What’s especially striking is Hardy’s embrace of age and imperfection. Gone are the chiseled features of his youth. Now, with thinning hair, a stockier frame, and a face map marked by experience, Hardy looks more like the men he’s studying beneath the surface—worn, weathered, and still fighting. There’s a poetry in that transformation, a refusal to cling to Hollywood youthfulness in favor of something more honest.
Hardy’s Performance in Havoc Is a Rare Blend of Popcorn Appeal and Artistic Ambition
Havoc may be the kind of film that lives in the space between genre fandom and auteur admiration, but Hardy’s performance bridges that gap effortlessly. Whether he’s lurching through a blood-drenched nightclub fight, negotiating with a smile that’s one step away from a grimace, or simply existing in a scene long enough for the audience to feel his patience wearing thin, Hardy commands attention without begging for it.

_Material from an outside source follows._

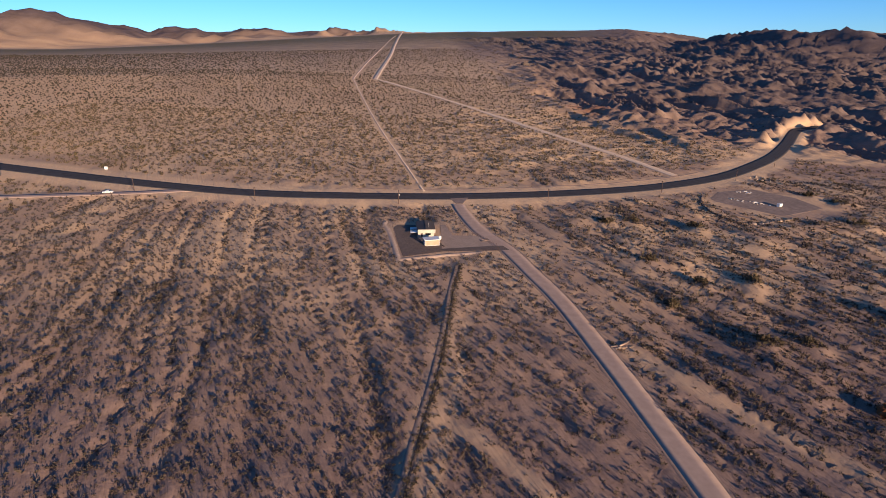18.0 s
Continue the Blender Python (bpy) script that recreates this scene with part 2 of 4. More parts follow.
def lattice(ix, iy, seed):
    h = (ix.astype(np.int64) * 374761393 + iy.astype(np.int64) * 668265263 + seed * 974711) & 0x7FFFFFFF
    h = ((h ^ (h >> 13)) * 1274126177) & 0x7FFFFFFF
    h = ((h ^ (h >> 16)) * 668265263) & 0x7FFFFFFF
    return ((h ^ (h >> 15)) & 0xFFFF) / 65535.0


def vnoise(x, y, seed):
    ix, iy = np.floor(x), np.floor(y)
    fx, fy = x - ix, y - iy
    ux, uy = fx * fx * fx * (fx * (fx * 6 - 15) + 10), fy * fy * fy * (fy * (fy * 6 - 15) + 10)
    a, b = lattice(ix, iy, seed), lattice(ix + 1, iy, seed)
    c, d = lattice(ix, iy + 1, seed), lattice(ix + 1, iy + 1, seed)
    return (a + (b - a) * ux) * (1 - uy) + (c + (d - c) * ux) * uy


def fbm(x, y, seed, octaves=4, gain=0.5):
    total, amp, norm = 0, 1.0, 0
    for o in range(octaves):
        ca, sa = math.cos(0.6 * o), math.sin(0.6 * o)
        f = 2.03 ** o
        total = total + amp * vnoise((x * ca - y * sa) * f + 13.7 * o, (x * sa + y * ca) * f - 7.1 * o, seed + o)
        norm += amp
        amp *= gain
    return total / norm


def ridged(x, y, seed, octaves=4, gain=0.5):
    total, amp, norm, prev = 0, 1.0, 0, 1.0
    for o in range(octaves):
        ca, sa = math.cos(0.7 * o), math.sin(0.7 * o)
        f = 2.1 ** o
        v = 1 - np.abs(2 * vnoise((x * ca - y * sa) * f + 5.3 * o, (x * sa + y * ca) * f + 9.1 * o, seed + o) - 1)
        v = v * v
        total = total + amp * v * prev
        norm += amp
        prev = np.clip(v * 1.6, 0, 1)
        amp *= gain
    return total / norm


def tent(x, y, seed, octaves=4, gain=0.55):
    """Sharp crests and sharp gullies."""
    total, amp, norm = 0, 1.0, 0
    for o in range(octaves):
        ca, sa = math.cos(0.5 * o), math.sin(0.5 * o)
        f = 2.15 ** o
        v = 1 - np.abs(2 * vnoise((x * ca - y * sa) * f + 5.3 * o, (x * sa + y * ca) * f + 9.1 * o, seed + o) - 1)
        total = total + amp * v
        norm += amp
        amp *= gain
    return total / norm


def ribs(u, v, seed, octaves=2, gain=0.5, sharp=True):
    """Long parallel ribs that run along v, with no turn between the sizes: crests near 1."""
    total, amp, norm = 0, 1.0, 0
    for o in range(octaves):
        n = vnoise(u * 2.1 ** o + 3.7 * o, v * 1.5 ** o + 8.3 * o, seed + o)
        total = total + amp * (1 - np.abs(2 * n - 1) if sharp else n)
        norm += amp
        amp *= gain
    return total / norm


def rills(x, y):
    """Channels that run down the fan: near 1 in a channel."""
    psi = x + 0.28 * y + 0.0009 * x * y + fbm(x / 45, y / 90, 3, 3) * 13
    return ribs(psi / 7.5, y / 130, 11, 2, 0.3) ** 1.5, psi


def smooth(a, b, v):
    u = np.clip((v - a) / (b - a), 0, 1)
    return u * u * (3 - 2 * u)


def to_line(x, y, line):
    """Distance to a polyline and the share of its length at the nearest place."""
    best = np.full(np.shape(x), 1e9)
    for (x0, y0), (x1, y1) in zip(line, line[1:]):
        dx, dy = x1 - x0, y1 - y0
        u = np.clip(((x - x0) * dx + (y - y0) * dy) / (dx * dx + dy * dy), 0, 1)
        best = np.minimum(best, np.hypot(x - x0 - u * dx, y - y0 - u * dy))
    return best


def inside(x, y, poly):
    c = np.zeros(np.shape(x), bool)
    for (x0, y0), (x1, y1) in zip(poly, poly[1:] + poly[:1]):
        if y0 == y1:
            continue
        c ^= ((y0 > y) != (y1 > y)) & (x < (x1 - x0) * (y - y0) / (y1 - y0) + x0)
    return c


def curve(points, step=4.0):
    """A smooth line through the points, at even steps."""
    p = np.array([(2 * points[0][0] - points[1][0], 2 * points[0][1] - points[1][1]), *points,
                  (2 * points[-1][0] - points[-2][0], 2 * points[-1][1] - points[-2][1])], float)
    out = []
    for i in range(1, len(p) - 2):
        n = max(2, int(np.hypot(*(p[i + 1] - p[i])) / step))
        for k in range(n):
            u = k / n
            out.append(0.5 * (2 * p[i] + (p[i + 1] - p[i - 1]) * u + (2 * p[i - 1] - 5 * p[i] + 4 * p[i + 1] - p[i + 2]) * u * u
                              + (3 * p[i] - p[i - 1] - 3 * p[i + 1] + p[i + 2]) * u ** 3))
    out.append(p[-2])
    return [tuple(q) for q in out]


ROAD = curve([(-900, 330), (-600, 215), (-420, 150), (-300, 114), (-207, 91), (-143, 78), (-83, 70), (-24, 73), (39, 81), (109, 98), (171, 121), (228, 154), (271, 193), (318, 247), (374, 325),
              (426, 402), (448, 428), (482, 447), (530, 462)], 6.0)
DRIVE = curve([(34, 70), (37, 52), (45, 24), (55.5, 3), (64, -24), (70.5, -45), (75.5, -68), (80, -92), (84, -115), (87.5, -136), (90.5, -153), (95, -170), (101, -183), (110, -196), (128, -216), (150, -240)])
SPUR = curve([(-118, 71), (-135, 65), (-161, 57), (-189, 50), (-230, 40), (-320, 20)])
FAR_TRACK = curve([(200, 138), (189, 160), (169, 204), (131, 274), (82, 367), (16, 489), (-52, 603), (-68, 628)], 8.0)
STRAIGHT = curve([(-68, 622), (-75, 800), (-91, 1240), (-117, 1760), (-158, 2700), (-205, 3900)], 25.0)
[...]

This is the same actor who gave us Stuart: A Life Backwards—a messy, emotional bullrush of a performance that forced audiences to rethink what “dramatic” means—and the same one who now lets us have fun with Venom like it’s his personal playground. Havoc isn’t just another Hardy outing. It’s a masterpiece of matchmaking: a director who understands action as emotion, and an actor who turns emotion into tactical performance.
Havoc Isn’t Just an Action Thriller—it’s Hardy’s Latest Character Exploration
In a film industry increasingly obsessed with brand safety and demographic testing, Tom Hardy remains a fearless experimenter. Havoc gives him no lines of dialogue to butcher with subtext, no time to rest between scenes, and no moral ground to stand on. And he thrives. Whether you love him, don’t get him, or find yourself wondering if he’s inventing a new form of acting, Hardy’s Walker is a character that sticks to your ribs.
He’s not looking at you when he says it, but he means it all the same: Havoc is Tom Hardy unleashed. And it’s glorious.